Testing: skip the mocks
We don’t mock gRPC clients. We spin up a real grpc.Server in tests with bufconn:
func setupTest(t *testing.T) pb.NodeServiceClient {
t.Helper()
lis := bufconn.Listen(1024 * 1024)
srv := grpc.NewServer()
pb.RegisterNodeServiceServer(srv, &nodeServer{store: NewMemoryStore()})
go func() { srv.Serve(lis) }()
t.Cleanup(func() { srv.GracefulStop() })
conn, err := grpc.DialContext(
context.Background(), "",
grpc.WithContextDialer(func(ctx context.Context, _ string) (net.Conn, error) {
return lis.DialContext(ctx)
}),
grpc.WithTransportCredentials(insecure.NewCredentials()),
)
if err != nil {
t.Fatalf("dial bufconn: %v", err)
}
t.Cleanup(func() { conn.Close() })
return pb.NewNodeServiceClient(conn)
}
func TestGetNode(t *testing.T) {
client := setupTest(t)
// Happy path
node, err := client.GetNode(context.Background(), &pb.GetNodeRequest{NodeId: "node-1"})
if err != nil {
t.Fatalf("unexpected error: %v", err)
}
if node.GetHostname() != "worker-01.decloud.dev" {
t.Errorf("hostname = %q, want %q", node.GetHostname(), "worker-01.decloud.dev")
}
// Not found
_, err = client.GetNode(context.Background(), &pb.GetNodeRequest{NodeId: "nonexistent"})

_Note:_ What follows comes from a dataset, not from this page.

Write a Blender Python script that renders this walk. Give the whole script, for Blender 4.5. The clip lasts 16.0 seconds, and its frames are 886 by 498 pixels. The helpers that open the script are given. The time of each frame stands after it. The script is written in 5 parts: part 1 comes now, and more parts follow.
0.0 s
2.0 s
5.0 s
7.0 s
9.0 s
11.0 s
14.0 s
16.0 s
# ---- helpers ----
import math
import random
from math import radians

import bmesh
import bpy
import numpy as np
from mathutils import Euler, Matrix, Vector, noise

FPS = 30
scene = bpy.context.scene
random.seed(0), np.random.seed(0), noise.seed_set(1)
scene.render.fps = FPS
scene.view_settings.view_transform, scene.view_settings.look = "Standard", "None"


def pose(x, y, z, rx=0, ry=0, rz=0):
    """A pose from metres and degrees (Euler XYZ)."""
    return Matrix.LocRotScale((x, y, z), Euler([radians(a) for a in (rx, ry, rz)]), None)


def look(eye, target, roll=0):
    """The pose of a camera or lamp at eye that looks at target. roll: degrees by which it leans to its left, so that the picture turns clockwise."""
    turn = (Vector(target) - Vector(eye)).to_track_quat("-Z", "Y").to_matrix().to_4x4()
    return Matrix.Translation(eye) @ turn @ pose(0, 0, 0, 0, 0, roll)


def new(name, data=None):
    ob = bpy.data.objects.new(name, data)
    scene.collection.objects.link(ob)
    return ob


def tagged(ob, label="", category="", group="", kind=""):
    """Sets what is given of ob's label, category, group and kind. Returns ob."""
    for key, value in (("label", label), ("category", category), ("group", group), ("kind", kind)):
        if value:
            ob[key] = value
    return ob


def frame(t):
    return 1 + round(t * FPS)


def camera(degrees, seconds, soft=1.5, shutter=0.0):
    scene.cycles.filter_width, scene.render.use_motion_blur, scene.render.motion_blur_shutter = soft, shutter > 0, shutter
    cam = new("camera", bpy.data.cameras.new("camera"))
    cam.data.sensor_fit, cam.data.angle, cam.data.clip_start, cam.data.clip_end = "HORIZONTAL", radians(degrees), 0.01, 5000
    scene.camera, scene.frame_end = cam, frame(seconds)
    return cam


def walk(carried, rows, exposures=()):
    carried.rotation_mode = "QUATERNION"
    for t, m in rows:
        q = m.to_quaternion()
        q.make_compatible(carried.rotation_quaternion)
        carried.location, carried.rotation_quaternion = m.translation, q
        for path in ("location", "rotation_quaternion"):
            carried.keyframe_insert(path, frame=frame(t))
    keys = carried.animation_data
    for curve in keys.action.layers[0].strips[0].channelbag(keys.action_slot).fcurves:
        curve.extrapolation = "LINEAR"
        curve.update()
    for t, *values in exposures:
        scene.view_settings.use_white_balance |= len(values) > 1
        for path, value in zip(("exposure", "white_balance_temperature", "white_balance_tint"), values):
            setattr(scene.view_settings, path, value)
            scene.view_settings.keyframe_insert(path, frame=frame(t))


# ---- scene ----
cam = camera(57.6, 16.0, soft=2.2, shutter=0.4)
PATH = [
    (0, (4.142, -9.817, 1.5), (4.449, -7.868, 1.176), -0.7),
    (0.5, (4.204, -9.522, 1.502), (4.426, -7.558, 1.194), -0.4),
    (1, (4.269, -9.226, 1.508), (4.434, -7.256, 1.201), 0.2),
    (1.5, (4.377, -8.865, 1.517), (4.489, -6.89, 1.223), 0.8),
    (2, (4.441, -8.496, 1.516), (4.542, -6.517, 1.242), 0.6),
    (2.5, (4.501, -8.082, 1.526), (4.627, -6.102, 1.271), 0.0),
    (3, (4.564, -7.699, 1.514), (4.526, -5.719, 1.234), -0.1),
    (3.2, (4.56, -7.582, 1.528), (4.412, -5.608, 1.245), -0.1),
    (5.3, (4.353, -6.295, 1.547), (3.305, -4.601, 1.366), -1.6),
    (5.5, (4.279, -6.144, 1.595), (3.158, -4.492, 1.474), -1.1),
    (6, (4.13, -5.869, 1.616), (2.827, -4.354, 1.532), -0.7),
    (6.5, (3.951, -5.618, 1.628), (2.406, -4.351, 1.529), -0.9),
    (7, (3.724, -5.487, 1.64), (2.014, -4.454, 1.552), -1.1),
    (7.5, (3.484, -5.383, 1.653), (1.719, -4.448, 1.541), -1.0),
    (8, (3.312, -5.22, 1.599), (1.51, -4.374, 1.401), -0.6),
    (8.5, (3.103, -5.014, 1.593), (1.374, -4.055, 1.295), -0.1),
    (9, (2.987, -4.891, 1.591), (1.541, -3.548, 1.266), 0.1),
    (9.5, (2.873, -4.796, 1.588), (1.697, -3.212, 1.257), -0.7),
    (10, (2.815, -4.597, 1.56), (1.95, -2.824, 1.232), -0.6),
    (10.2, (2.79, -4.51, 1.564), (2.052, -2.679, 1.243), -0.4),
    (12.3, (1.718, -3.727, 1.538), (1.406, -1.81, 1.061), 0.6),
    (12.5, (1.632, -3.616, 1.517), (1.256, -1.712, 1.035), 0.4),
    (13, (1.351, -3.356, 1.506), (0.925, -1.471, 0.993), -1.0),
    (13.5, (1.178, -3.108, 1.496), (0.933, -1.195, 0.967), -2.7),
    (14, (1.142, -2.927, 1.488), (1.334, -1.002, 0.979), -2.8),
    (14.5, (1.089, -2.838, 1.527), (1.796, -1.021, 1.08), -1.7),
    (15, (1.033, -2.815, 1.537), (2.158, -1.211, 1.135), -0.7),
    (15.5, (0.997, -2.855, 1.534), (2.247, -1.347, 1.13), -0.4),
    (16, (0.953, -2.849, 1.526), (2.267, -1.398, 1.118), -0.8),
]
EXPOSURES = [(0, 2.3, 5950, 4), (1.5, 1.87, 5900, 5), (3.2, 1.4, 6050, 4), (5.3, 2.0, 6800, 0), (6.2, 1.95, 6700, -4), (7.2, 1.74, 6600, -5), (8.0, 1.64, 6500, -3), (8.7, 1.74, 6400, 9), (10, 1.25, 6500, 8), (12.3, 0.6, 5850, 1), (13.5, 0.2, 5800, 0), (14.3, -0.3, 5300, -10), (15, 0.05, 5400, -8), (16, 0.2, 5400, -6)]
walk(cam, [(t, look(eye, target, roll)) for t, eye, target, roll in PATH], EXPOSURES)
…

if status.Code(err) != codes.NotFound {
t.Errorf("code = %v, want NotFound", status.Code(err))
}
// Validation
_, err = client.GetNode(context.Background(), &pb.GetNodeRequest{})
if status.Code(err) != codes.InvalidArgument {
t.Errorf("code = %v, want InvalidArgument", status.Code(err))
}
}
bufconn gives you an in-memory listener. No ports, no flaky tests from port conflicts, no network overhead. But you still test the full gRPC stack: serialization, interceptors, status codes, deadlines. Mocking the client interface skips all of that. We found real bugs with bufconn that mocks would have hidden – serialization of oneof fields, deadline propagation through interceptors, and metadata handling.
Load balancing: the HTTP/2 gotcha
gRPC runs on HTTP/2, which multiplexes requests over a single TCP connection. This means traditional L4 load balancers don’t work. All requests go to whichever backend received the connection. One hot server, N-1 idle servers.
We use client-side balancing with a service registry. The gRPC resolver API lets you plug in your own discovery:
conn, err := grpc.Dial(
"dns:///nodes.decloud.internal:9090",
grpc.WithDefaultServiceConfig(`{"loadBalancingPolicy":"round_robin"}`),
)
The dns:/// scheme tells the resolver to use DNS. round_robin distributes across all A records. For us this works because we run headless Kubernetes services that return pod IPs.
If you’re behind Envoy or Istio, make sure they’re configured for HTTP/2, not HTTP/1.1 upgrade. I’ve seen service meshes silently downgrade gRPC to HTTP/1.1 and nobody notices until streaming breaks.
What I’d do differently
Eight months in, here’s what I’d change if we started over:
Invest in proto linting from day one. We use buf now but adopted it late. Early protos have inconsistent naming, missing field reservations, and enum values that don’t follow the TYPE_NAME_VALUE pattern. Fixing these in a live system is painful.
Start with buf instead of raw protoc. The protoc plugin ecosystem is a maze. buf handles code generation, linting, and breaking change detection in one tool. Should have started there.
Don’t over-decompose services. Our first instinct was one proto per entity. Node service. Deployment service. Billing service. Network service. That’s fine in theory. In practice, most operations touch three or four services, so every user-facing action became a cascade of RPCs. We’ve since consolidated the ones that always move together.
gRPC is a great tool for internal APIs. But it’s a tool, not a religion. Use it where it helps. Use REST where that’s simpler. The goal is shipping working software, not architectural purity.